**** DATA ENTRIES
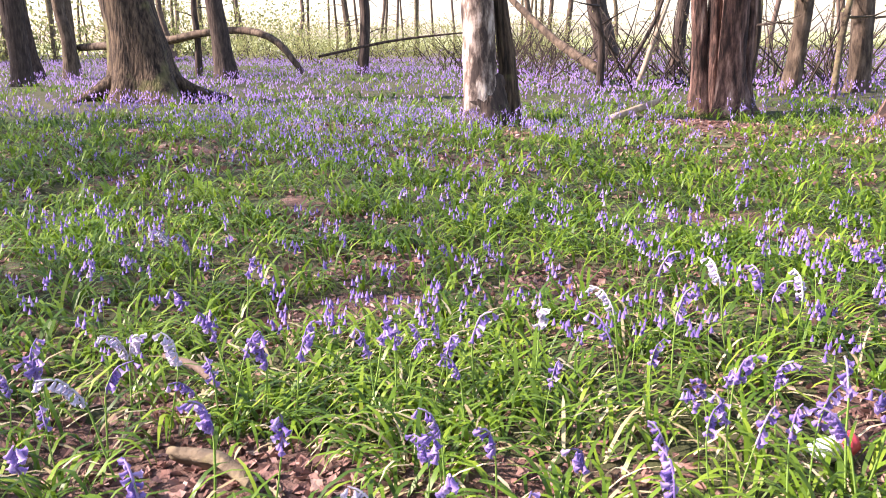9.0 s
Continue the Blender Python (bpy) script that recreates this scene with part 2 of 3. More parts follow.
def blades(pos, length, width, lean0, lean1, segs, seed=0, heading=None):
    """Arching strap leaves with a tapering tip."""
    r = np.random.default_rng(seed)
    n = len(pos)
    phi = r.uniform(0, 2 * np.pi, n) if heading is None else heading
    L = length * r.uniform(0.55, 1.3, n)
    W = width * r.uniform(0.7, 1.3, n)
    a0 = lean0 * r.uniform(0.4, 1.5, n)
    a1 = a0 + (lean1 - lean0) * r.uniform(0.55, 1.25, n)
    side = np.stack([-np.sin(phi), np.cos(phi), np.zeros(n)], 1)
    fwd = np.stack([np.cos(phi), np.sin(phi), np.zeros(n)], 1)
    p = pos.copy()
    out = []
    for s in range(segs + 1):
        t = s / segs
        w = W * (0.65 + 0.6 * t - 1.15 * t ** 3) * 0.5
        w = np.maximum(w, W * 0.04)
        out.append(p - side * w[:, None])
        out.append(p + side * w[:, None])
        a = a0 + (a1 - a0) * min(t + 0.5 / segs, 1.0) ** 1.3
        p = p + (fwd * np.sin(a)[:, None] + np.array([0, 0, 1.0]) * np.cos(a)[:, None]) * (L / segs)[:, None]
    v = np.stack(out, 1).reshape(-1, 3)
    m = 2 * (segs + 1)
    k = np.arange(n)[:, None, None] * m + (np.arange(segs) * 2)[None, :, None]
    f = (k + np.array([0, 1, 3, 2])).reshape(-1, 4)
    v[:, 2] = np.maximum(v[:, 2], ground_z(v[:, 0], v[:, 1]) + 0.006)
    return v, f


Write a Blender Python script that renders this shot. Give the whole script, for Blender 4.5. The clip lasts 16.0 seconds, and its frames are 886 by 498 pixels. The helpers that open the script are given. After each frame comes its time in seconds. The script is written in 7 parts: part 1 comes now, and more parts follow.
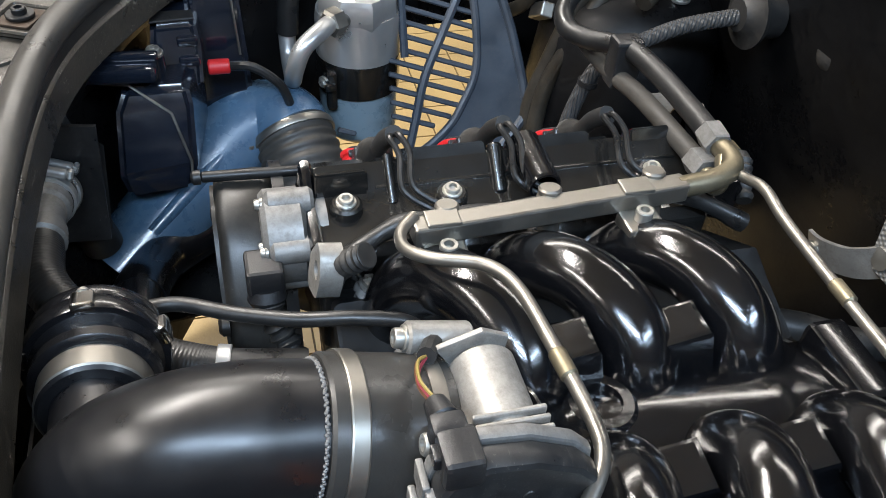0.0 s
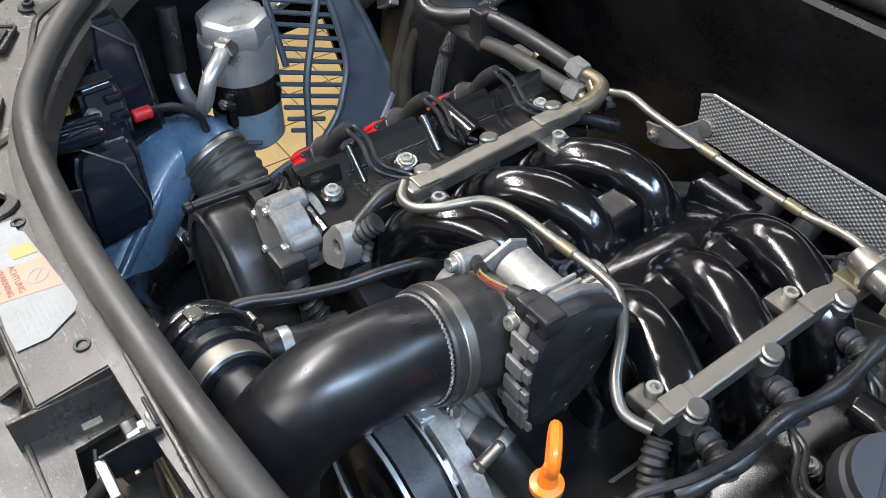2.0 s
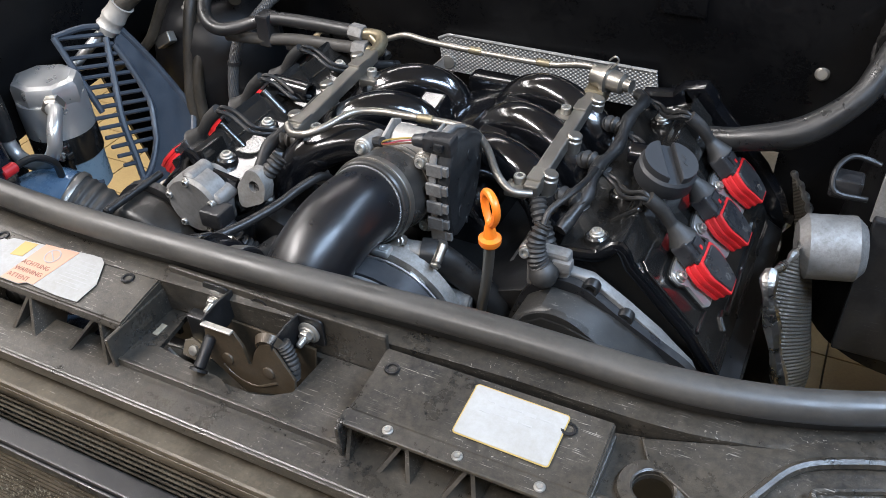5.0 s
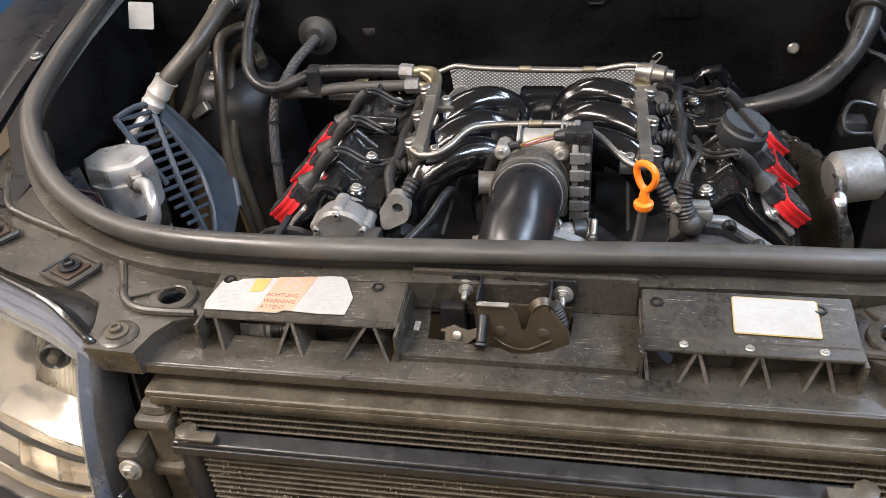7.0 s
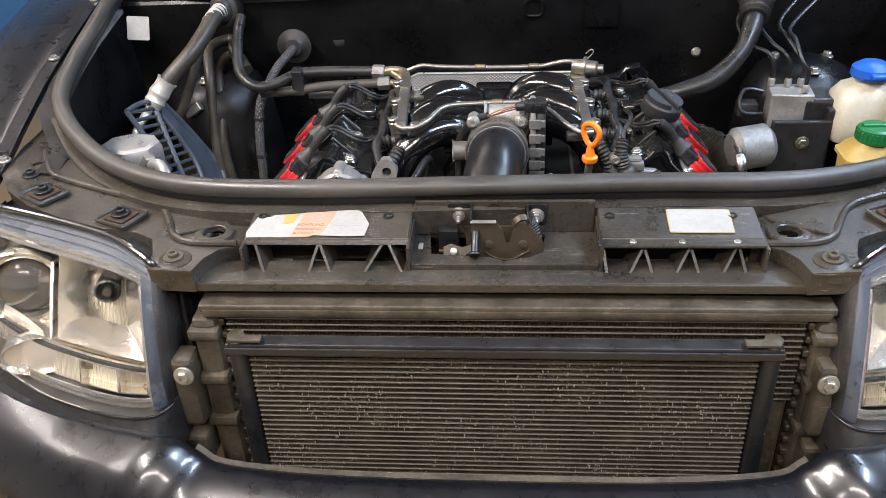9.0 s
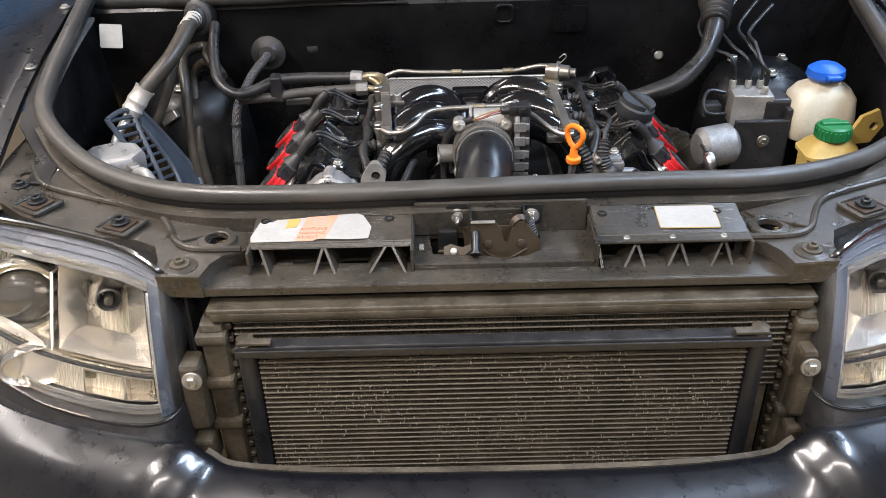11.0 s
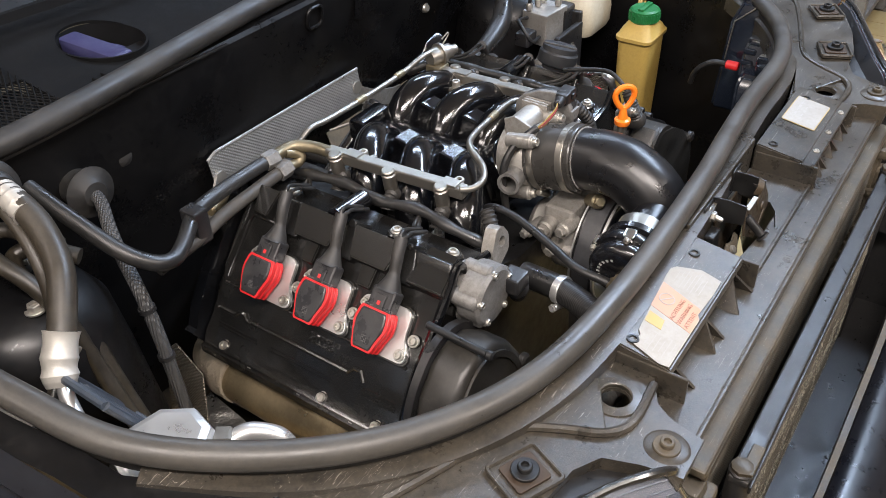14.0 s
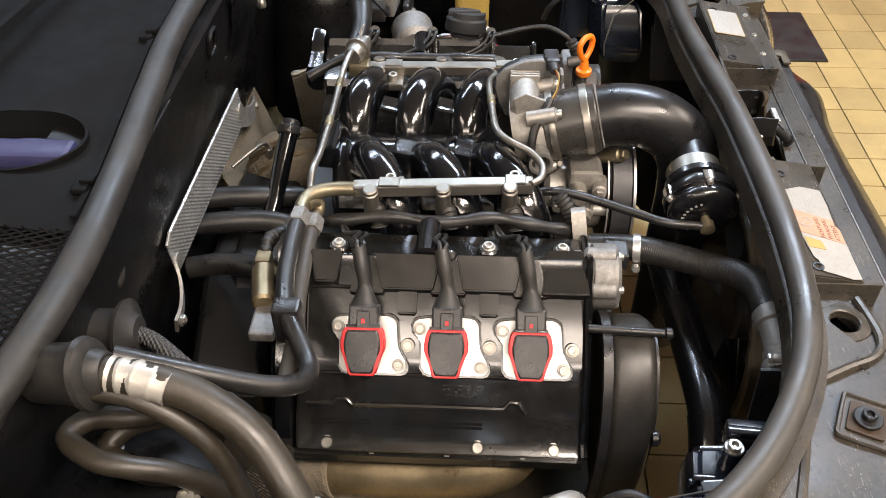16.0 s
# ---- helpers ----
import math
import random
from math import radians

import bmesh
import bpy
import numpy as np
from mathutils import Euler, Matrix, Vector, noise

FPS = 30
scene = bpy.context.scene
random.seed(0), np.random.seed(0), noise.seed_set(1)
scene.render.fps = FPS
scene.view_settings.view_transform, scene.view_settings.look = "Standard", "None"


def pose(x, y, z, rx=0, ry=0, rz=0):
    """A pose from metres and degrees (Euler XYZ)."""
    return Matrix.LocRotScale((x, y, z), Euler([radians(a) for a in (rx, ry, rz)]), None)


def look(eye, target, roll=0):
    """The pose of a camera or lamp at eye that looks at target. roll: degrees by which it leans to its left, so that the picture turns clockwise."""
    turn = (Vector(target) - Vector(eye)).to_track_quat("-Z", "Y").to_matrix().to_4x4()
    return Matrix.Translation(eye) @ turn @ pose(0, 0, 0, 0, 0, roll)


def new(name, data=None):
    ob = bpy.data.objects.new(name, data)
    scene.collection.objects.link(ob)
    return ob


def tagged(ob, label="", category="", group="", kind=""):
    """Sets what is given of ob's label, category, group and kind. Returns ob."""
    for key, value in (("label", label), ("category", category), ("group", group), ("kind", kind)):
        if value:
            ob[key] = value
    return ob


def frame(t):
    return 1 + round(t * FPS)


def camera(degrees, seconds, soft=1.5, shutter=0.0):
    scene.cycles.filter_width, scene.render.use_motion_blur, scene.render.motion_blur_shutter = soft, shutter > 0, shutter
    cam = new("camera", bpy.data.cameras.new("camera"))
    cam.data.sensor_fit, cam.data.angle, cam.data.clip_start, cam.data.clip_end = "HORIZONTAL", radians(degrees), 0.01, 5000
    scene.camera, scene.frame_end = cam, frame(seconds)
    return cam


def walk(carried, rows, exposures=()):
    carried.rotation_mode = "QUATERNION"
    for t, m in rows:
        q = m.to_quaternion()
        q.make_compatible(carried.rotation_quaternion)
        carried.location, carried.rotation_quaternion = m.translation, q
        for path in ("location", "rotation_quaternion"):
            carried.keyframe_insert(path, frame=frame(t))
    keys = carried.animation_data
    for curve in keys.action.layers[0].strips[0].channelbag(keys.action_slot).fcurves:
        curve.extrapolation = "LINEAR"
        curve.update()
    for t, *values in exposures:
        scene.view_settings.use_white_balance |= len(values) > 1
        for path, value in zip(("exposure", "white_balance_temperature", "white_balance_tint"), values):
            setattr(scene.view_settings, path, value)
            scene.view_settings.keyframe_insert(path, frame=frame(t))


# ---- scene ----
********
* GIVEN EXERCISE
Without including any pictures, output all the entries above exactly.

* FINAL RESULT
9.0 s
Continue the Blender Python (bpy) script that recreates this scene with part 2 of 3. More parts follow.
def blades(pos, length, width, lean0, lean1, segs, seed=0, heading=None):
    """Arching strap leaves with a tapering tip."""
    r = np.random.default_rng(seed)
    n = len(pos)
    phi = r.uniform(0, 2 * np.pi, n) if heading is None else heading
    L = length * r.uniform(0.55, 1.3, n)
    W = width * r.uniform(0.7, 1.3, n)
    a0 = lean0 * r.uniform(0.4, 1.5, n)
    a1 = a0 + (lean1 - lean0) * r.uniform(0.55, 1.25, n)
    side = np.stack([-np.sin(phi), np.cos(phi), np.zeros(n)], 1)
    fwd = np.stack([np.cos(phi), np.sin(phi), np.zeros(n)], 1)
    p = pos.copy()
    out = []
    for s in range(segs + 1):
        t = s / segs
        w = W * (0.65 + 0.6 * t - 1.15 * t ** 3) * 0.5
        w = np.maximum(w, W * 0.04)
        out.append(p - side * w[:, None])
        out.append(p + side * w[:, None])
        a = a0 + (a1 - a0) * min(t + 0.5 / segs, 1.0) ** 1.3
        p = p + (fwd * np.sin(a)[:, None] + np.array([0, 0, 1.0]) * np.cos(a)[:, None]) * (L / segs)[:, None]
    v = np.stack(out, 1).reshape(-1, 3)
    m = 2 * (segs + 1)
    k = np.arange(n)[:, None, None] * m + (np.arange(segs) * 2)[None, :, None]
    f = (k + np.array([0, 1, 3, 2])).reshape(-1, 4)
    v[:, 2] = np.maximum(v[:, 2], ground_z(v[:, 0], v[:, 1]) + 0.006)
    return v, f


Write a Blender Python script that renders this shot. Give the whole script, for Blender 4.5. The clip lasts 16.0 seconds, and its frames are 886 by 498 pixels. The helpers that open the script are given. After each frame comes its time in seconds. The script is written in 7 parts: part 1 comes now, and more parts follow.
0.0 s
2.0 s
5.0 s
7.0 s
9.0 s
11.0 s
14.0 s
16.0 s
# ---- helpers ----
import math
import random
from math import radians

import bmesh
import bpy
import numpy as np
from mathutils import Euler, Matrix, Vector, noise

FPS = 30
scene = bpy.context.scene
random.seed(0), np.random.seed(0), noise.seed_set(1)
scene.render.fps = FPS
scene.view_settings.view_transform, scene.view_settings.look = "Standard", "None"


def pose(x, y, z, rx=0, ry=0, rz=0):
    """A pose from metres and degrees (Euler XYZ)."""
    return Matrix.LocRotScale((x, y, z), Euler([radians(a) for a in (rx, ry, rz)]), None)


def look(eye, target, roll=0):
    """The pose of a camera or lamp at eye that looks at target. roll: degrees by which it leans to its left, so that the picture turns clockwise."""
    turn = (Vector(target) - Vector(eye)).to_track_quat("-Z", "Y").to_matrix().to_4x4()
    return Matrix.Translation(eye) @ turn @ pose(0, 0, 0, 0, 0, roll)


def new(name, data=None):
    ob = bpy.data.objects.new(name, data)
    scene.collection.objects.link(ob)
    return ob


def tagged(ob, label="", category="", group="", kind=""):
    """Sets what is given of ob's label, category, group and kind. Returns ob."""
    for key, value in (("label", label), ("category", category), ("group", group), ("kind", kind)):
        if value:
            ob[key] = value
    return ob


def frame(t):
    return 1 + round(t * FPS)


def camera(degrees, seconds, soft=1.5, shutter=0.0):
    scene.cycles.filter_width, scene.render.use_motion_blur, scene.render.motion_blur_shutter = soft, shutter > 0, shutter
    cam = new("camera", bpy.data.cameras.new("camera"))
    cam.data.sensor_fit, cam.data.angle, cam.data.clip_start, cam.data.clip_end = "HORIZONTAL", radians(degrees), 0.01, 5000
    scene.camera, scene.frame_end = cam, frame(seconds)
    return cam


def walk(carried, rows, exposures=()):
    carried.rotation_mode = "QUATERNION"
    for t, m in rows:
        q = m.to_quaternion()
        q.make_compatible(carried.rotation_quaternion)
        carried.location, carried.rotation_quaternion = m.translation, q
        for path in ("location", "rotation_quaternion"):
            carried.keyframe_insert(path, frame=frame(t))
    keys = carried.animation_data
    for curve in keys.action.layers[0].strips[0].channelbag(keys.action_slot).fcurves:
        curve.extrapolation = "LINEAR"
        curve.update()
    for t, *values in exposures:
        scene.view_settings.use_white_balance |= len(values) > 1
        for path, value in zip(("exposure", "white_balance_temperature", "white_balance_tint"), values):
            setattr(scene.view_settings, path, value)
            scene.view_settings.keyframe_insert(path, frame=frame(t))


# ---- scene ----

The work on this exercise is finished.